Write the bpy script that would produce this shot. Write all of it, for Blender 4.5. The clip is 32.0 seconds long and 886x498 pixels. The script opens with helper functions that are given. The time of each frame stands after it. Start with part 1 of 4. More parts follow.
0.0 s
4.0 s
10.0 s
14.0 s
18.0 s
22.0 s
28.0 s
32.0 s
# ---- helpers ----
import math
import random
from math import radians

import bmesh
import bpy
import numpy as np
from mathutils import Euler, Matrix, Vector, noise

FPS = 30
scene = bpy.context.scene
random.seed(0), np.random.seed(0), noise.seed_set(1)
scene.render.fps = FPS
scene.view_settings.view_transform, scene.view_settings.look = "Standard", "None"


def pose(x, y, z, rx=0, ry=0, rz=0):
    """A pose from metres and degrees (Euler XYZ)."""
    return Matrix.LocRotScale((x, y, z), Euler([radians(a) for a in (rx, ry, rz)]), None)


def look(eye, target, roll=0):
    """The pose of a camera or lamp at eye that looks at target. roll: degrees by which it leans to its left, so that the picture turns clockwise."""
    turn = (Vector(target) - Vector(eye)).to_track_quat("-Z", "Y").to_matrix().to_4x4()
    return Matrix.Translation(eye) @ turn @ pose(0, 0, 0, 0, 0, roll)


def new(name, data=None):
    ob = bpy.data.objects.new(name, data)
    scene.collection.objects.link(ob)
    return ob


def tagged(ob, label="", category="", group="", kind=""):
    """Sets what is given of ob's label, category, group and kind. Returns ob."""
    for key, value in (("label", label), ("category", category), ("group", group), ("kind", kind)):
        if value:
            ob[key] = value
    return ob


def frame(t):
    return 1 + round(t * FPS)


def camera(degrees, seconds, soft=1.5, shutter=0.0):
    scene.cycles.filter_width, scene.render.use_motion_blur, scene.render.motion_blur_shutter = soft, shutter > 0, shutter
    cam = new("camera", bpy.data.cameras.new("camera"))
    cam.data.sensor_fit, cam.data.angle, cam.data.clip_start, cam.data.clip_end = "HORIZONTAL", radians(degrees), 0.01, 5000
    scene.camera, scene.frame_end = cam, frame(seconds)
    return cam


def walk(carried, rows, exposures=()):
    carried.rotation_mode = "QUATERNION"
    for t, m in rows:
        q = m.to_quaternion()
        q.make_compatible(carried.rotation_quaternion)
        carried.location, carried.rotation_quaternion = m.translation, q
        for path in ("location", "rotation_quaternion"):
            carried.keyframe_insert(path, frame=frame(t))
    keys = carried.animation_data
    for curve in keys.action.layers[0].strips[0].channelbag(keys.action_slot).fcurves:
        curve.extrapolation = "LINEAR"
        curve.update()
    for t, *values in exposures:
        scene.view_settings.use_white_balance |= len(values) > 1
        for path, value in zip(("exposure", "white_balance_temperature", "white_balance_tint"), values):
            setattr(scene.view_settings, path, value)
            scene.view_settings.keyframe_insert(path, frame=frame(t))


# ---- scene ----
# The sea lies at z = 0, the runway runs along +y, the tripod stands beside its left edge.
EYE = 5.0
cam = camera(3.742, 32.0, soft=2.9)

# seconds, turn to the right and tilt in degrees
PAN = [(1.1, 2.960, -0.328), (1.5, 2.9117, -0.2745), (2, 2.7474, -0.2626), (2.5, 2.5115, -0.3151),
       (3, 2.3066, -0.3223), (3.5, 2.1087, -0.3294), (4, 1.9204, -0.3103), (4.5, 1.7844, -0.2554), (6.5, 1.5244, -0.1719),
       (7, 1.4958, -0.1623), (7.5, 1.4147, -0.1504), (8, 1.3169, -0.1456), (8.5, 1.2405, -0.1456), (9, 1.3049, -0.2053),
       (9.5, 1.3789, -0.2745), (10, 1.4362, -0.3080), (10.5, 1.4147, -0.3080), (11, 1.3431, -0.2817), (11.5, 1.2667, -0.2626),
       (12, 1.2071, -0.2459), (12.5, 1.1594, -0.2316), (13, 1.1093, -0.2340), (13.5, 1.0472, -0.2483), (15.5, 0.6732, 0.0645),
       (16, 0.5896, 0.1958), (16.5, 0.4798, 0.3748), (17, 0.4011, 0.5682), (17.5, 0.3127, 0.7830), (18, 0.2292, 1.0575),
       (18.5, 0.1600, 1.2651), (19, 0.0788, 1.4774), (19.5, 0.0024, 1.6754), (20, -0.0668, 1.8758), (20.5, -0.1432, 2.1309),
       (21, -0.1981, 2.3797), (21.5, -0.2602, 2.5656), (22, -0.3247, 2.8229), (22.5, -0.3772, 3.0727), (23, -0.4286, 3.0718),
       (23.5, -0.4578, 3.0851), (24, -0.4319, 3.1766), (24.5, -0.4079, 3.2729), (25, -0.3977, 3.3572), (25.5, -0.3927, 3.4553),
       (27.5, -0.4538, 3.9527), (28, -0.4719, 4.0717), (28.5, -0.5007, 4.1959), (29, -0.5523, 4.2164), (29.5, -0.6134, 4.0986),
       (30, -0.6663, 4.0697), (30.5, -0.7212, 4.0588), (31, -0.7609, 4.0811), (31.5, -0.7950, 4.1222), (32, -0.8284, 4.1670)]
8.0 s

◆ TASK DIRECTIONS
Print again each line of the listing above, exactly as it appears.

◆ ANSWER BELOW
Write the bpy script that would produce this shot. Write all of it, for Blender 4.5. The clip is 32.0 seconds long and 886x498 pixels. The script opens with helper functions that are given. The time of each frame stands after it. Start with part 1 of 4. More parts follow.
0.0 s
4.0 s
10.0 s
14.0 s
18.0 s
22.0 s
28.0 s
32.0 s
# ---- helpers ----
import math
import random
from math import radians

import bmesh
import bpy
import numpy as np
from mathutils import Euler, Matrix, Vector, noise

FPS = 30
scene = bpy.context.scene
random.seed(0), np.random.seed(0), noise.seed_set(1)
scene.render.fps = FPS
scene.view_settings.view_transform, scene.view_settings.look = "Standard", "None"


def pose(x, y, z, rx=0, ry=0, rz=0):
    """A pose from metres and degrees (Euler XYZ)."""
    return Matrix.LocRotScale((x, y, z), Euler([radians(a) for a in (rx, ry, rz)]), None)


def look(eye, target, roll=0):
    """The pose of a camera or lamp at eye that looks at target. roll: degrees by which it leans to its left, so that the picture turns clockwise."""
    turn = (Vector(target) - Vector(eye)).to_track_quat("-Z", "Y").to_matrix().to_4x4()
    return Matrix.Translation(eye) @ turn @ pose(0, 0, 0, 0, 0, roll)


def new(name, data=None):
    ob = bpy.data.objects.new(name, data)
    scene.collection.objects.link(ob)
    return ob


def tagged(ob, label="", category="", group="", kind=""):
    """Sets what is given of ob's label, category, group and kind. Returns ob."""
    for key, value in (("label", label), ("category", category), ("group", group), ("kind", kind)):
        if value:
            ob[key] = value
    return ob


def frame(t):
    return 1 + round(t * FPS)


def camera(degrees, seconds, soft=1.5, shutter=0.0):
    scene.cycles.filter_width, scene.render.use_motion_blur, scene.render.motion_blur_shutter = soft, shutter > 0, shutter
    cam = new("camera", bpy.data.cameras.new("camera"))
    cam.data.sensor_fit, cam.data.angle, cam.data.clip_start, cam.data.clip_end = "HORIZONTAL", radians(degrees), 0.01, 5000
    scene.camera, scene.frame_end = cam, frame(seconds)
    return cam


def walk(carried, rows, exposures=()):
    carried.rotation_mode = "QUATERNION"
    for t, m in rows:
        q = m.to_quaternion()
        q.make_compatible(carried.rotation_quaternion)
        carried.location, carried.rotation_quaternion = m.translation, q
        for path in ("location", "rotation_quaternion"):
            carried.keyframe_insert(path, frame=frame(t))
    keys = carried.animation_data
    for curve in keys.action.layers[0].strips[0].channelbag(keys.action_slot).fcurves:
        curve.extrapolation = "LINEAR"
        curve.update()
    for t, *values in exposures:
        scene.view_settings.use_white_balance |= len(values) > 1
        for path, value in zip(("exposure", "white_balance_temperature", "white_balance_tint"), values):
            setattr(scene.view_settings, path, value)
            scene.view_settings.keyframe_insert(path, frame=frame(t))


# ---- scene ----
# The sea lies at z = 0, the runway runs along +y, the tripod stands beside its left edge.
EYE = 5.0
cam = camera(3.742, 32.0, soft=2.9)

# seconds, turn to the right and tilt in degrees
PAN = [(1.1, 2.960, -0.328), (1.5, 2.9117, -0.2745), (2, 2.7474, -0.2626), (2.5, 2.5115, -0.3151),
       (3, 2.3066, -0.3223), (3.5, 2.1087, -0.3294), (4, 1.9204, -0.3103), (4.5, 1.7844, -0.2554), (6.5, 1.5244, -0.1719),
       (7, 1.4958, -0.1623), (7.5, 1.4147, -0.1504), (8, 1.3169, -0.1456), (8.5, 1.2405, -0.1456), (9, 1.3049, -0.2053),
       (9.5, 1.3789, -0.2745), (10, 1.4362, -0.3080), (10.5, 1.4147, -0.3080), (11, 1.3431, -0.2817), (11.5, 1.2667, -0.2626),
       (12, 1.2071, -0.2459), (12.5, 1.1594, -0.2316), (13, 1.1093, -0.2340), (13.5, 1.0472, -0.2483), (15.5, 0.6732, 0.0645),
       (16, 0.5896, 0.1958), (16.5, 0.4798, 0.3748), (17, 0.4011, 0.5682), (17.5, 0.3127, 0.7830), (18, 0.2292, 1.0575),
       (18.5, 0.1600, 1.2651), (19, 0.0788, 1.4774), (19.5, 0.0024, 1.6754), (20, -0.0668, 1.8758), (20.5, -0.1432, 2.1309),
       (21, -0.1981, 2.3797), (21.5, -0.2602, 2.5656), (22, -0.3247, 2.8229), (22.5, -0.3772, 3.0727), (23, -0.4286, 3.0718),
       (23.5, -0.4578, 3.0851), (24, -0.4319, 3.1766), (24.5, -0.4079, 3.2729), (25, -0.3977, 3.3572), (25.5, -0.3927, 3.4553),
       (27.5, -0.4538, 3.9527), (28, -0.4719, 4.0717), (28.5, -0.5007, 4.1959), (29, -0.5523, 4.2164), (29.5, -0.6134, 4.0986),
       (30, -0.6663, 4.0697), (30.5, -0.7212, 4.0588), (31, -0.7609, 4.0811), (31.5, -0.7950, 4.1222), (32, -0.8284, 4.1670)]
8.0 s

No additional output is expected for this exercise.